列車分離事故のグラフで、件数が減少するタイミングが1年ほど遅れているのは、新造した自動連結器に粗悪品が混じっていたのかとも思います。また、それぞれの年度の上半期と下半期で、下半期が多めとなっているのは、寒冷期ゆえの低温脆性でしょうか。
アメリカがピンリンク式から自動連結器への転換を法律で決定したのが1893年で、こちらは両方の連結器を共用することが可能だったので、10年を掛けて斬進的に移行したデータも示されています。

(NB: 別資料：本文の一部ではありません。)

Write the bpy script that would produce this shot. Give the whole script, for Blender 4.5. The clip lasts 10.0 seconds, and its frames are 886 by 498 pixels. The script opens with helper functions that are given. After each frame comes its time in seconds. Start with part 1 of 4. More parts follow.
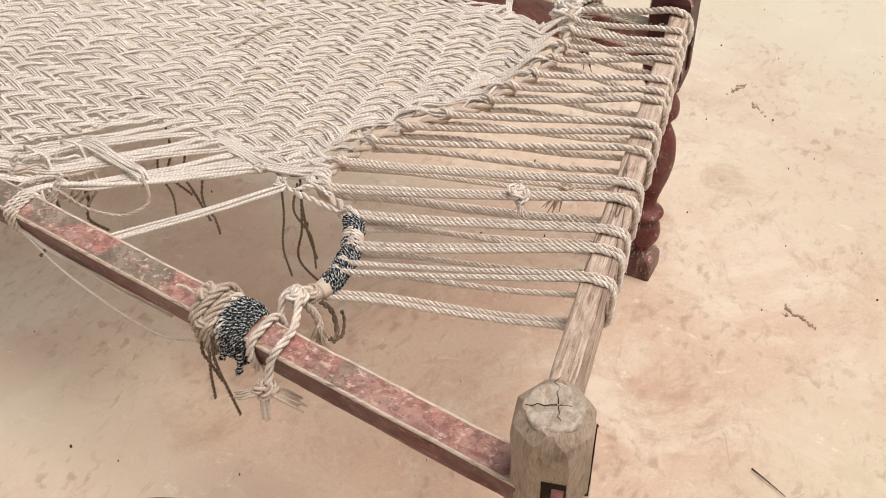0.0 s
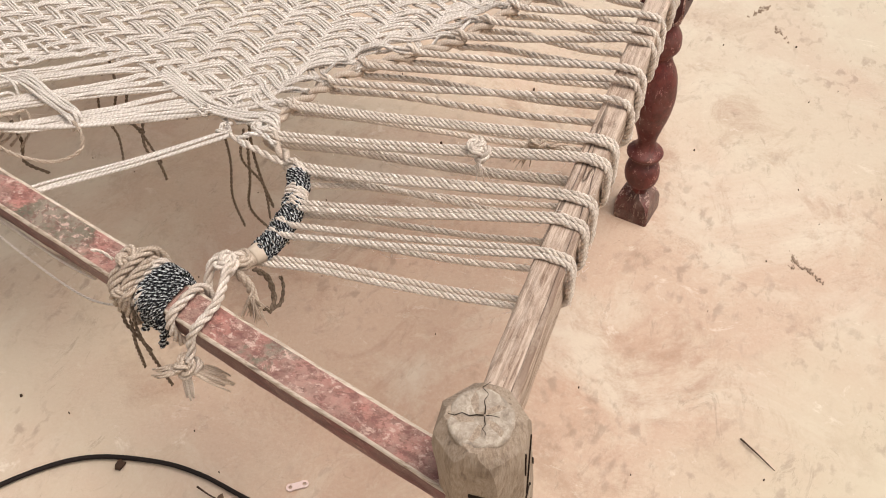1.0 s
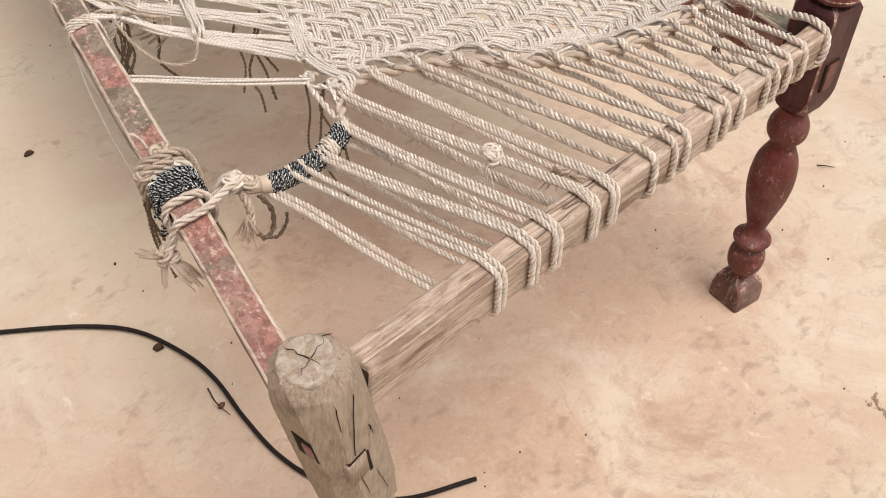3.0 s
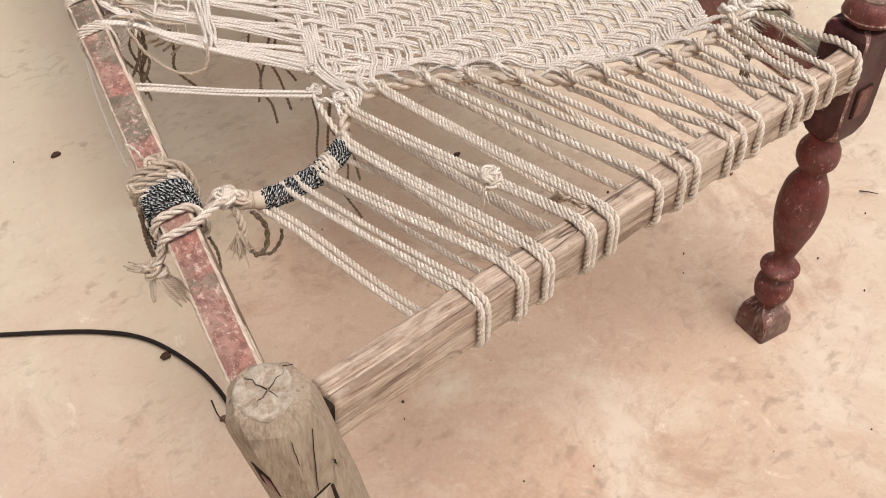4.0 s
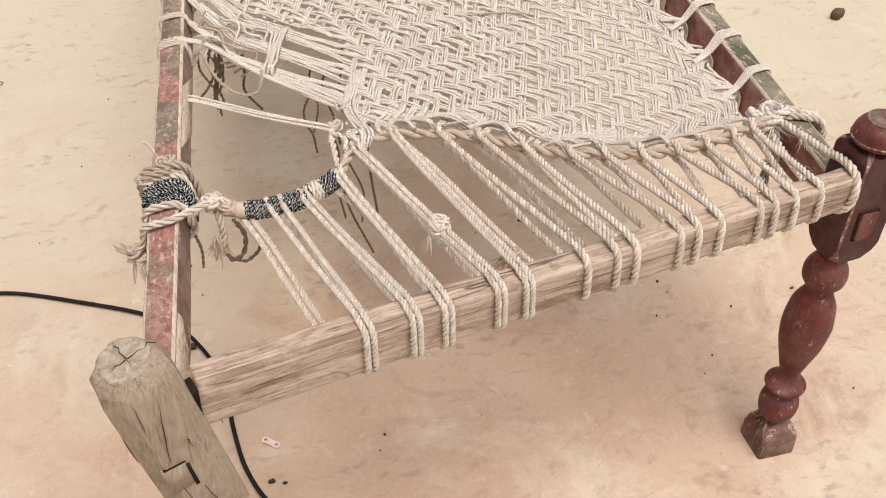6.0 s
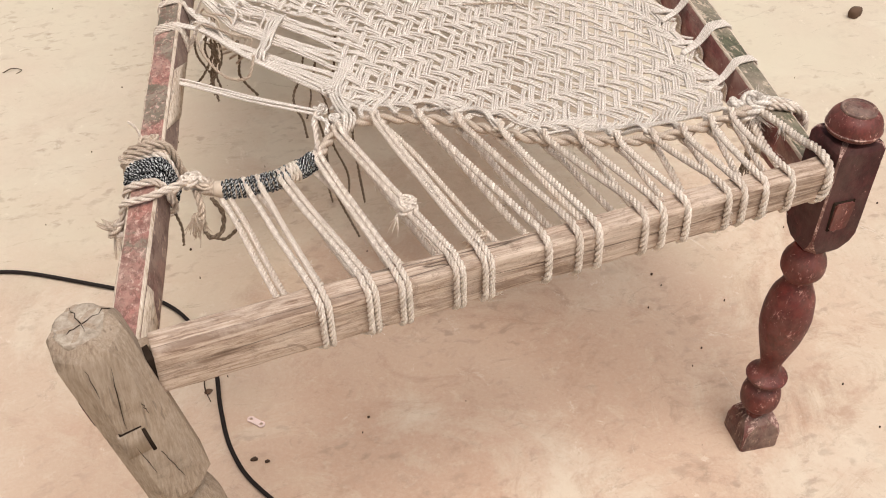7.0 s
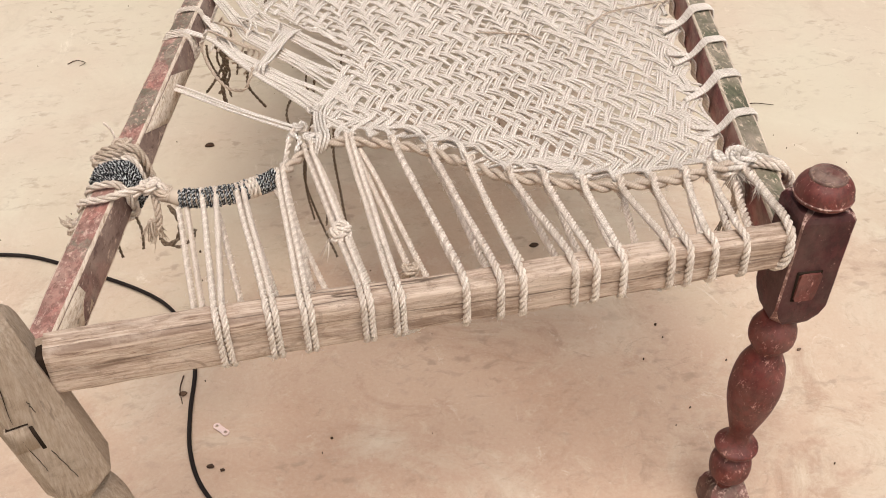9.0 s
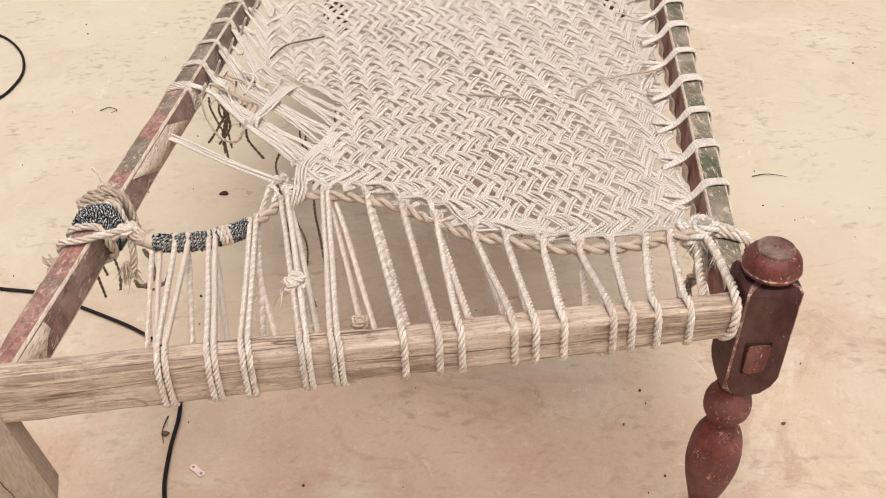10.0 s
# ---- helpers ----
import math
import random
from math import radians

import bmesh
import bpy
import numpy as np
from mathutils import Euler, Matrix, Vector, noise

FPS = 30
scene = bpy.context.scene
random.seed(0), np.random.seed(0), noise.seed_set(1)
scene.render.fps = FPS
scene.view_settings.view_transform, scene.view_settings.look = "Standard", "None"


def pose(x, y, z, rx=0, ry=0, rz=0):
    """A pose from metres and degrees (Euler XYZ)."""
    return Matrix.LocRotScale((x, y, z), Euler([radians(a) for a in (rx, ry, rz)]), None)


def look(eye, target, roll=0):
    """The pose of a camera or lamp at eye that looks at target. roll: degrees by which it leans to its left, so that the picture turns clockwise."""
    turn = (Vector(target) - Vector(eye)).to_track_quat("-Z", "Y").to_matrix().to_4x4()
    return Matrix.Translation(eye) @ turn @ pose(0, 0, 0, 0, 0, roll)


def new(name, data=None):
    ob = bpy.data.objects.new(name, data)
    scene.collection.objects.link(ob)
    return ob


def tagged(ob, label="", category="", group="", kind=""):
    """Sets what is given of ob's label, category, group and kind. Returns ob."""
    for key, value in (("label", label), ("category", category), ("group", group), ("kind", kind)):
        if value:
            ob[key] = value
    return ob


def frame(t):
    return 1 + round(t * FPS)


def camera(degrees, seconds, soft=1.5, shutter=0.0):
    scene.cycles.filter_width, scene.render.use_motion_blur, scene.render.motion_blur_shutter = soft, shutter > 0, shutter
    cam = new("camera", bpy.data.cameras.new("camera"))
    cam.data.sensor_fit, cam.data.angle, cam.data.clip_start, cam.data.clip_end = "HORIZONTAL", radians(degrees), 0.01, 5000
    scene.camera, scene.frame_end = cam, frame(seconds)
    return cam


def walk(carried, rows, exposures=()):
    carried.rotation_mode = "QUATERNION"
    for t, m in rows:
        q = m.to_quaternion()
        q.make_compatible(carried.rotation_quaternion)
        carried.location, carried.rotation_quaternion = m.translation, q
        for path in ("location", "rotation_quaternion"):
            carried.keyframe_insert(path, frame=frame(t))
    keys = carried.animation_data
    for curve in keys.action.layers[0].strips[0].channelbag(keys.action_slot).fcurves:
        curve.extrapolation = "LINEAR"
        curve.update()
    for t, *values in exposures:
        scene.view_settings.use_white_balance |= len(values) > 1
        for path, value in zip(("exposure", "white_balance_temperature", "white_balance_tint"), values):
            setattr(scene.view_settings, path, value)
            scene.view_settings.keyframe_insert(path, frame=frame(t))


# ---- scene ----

以上、これは計画した立場の人間による記録ですので、ウィキペディア(出典不明)と種々見解が異なるのも面白い面です。特に施工両数に開きがあるのはどうしたことでしょう。機関車の3,200両と、客車の9,000両はよいとして、貨車の46,000両はこちらに示してある51,552両とは大きな隔たりがあります。予定と実数の違いなのでしょうか。
なお、最上部に掲げた4枚の写真は、1955年ポプラ社刊、小沢俊雄・福島善清共著「少年産業博物館(8)日本の鉄道車両」に掲載されているものです。そう、この著者名に注目ですが、こちらについてはまたいずれ。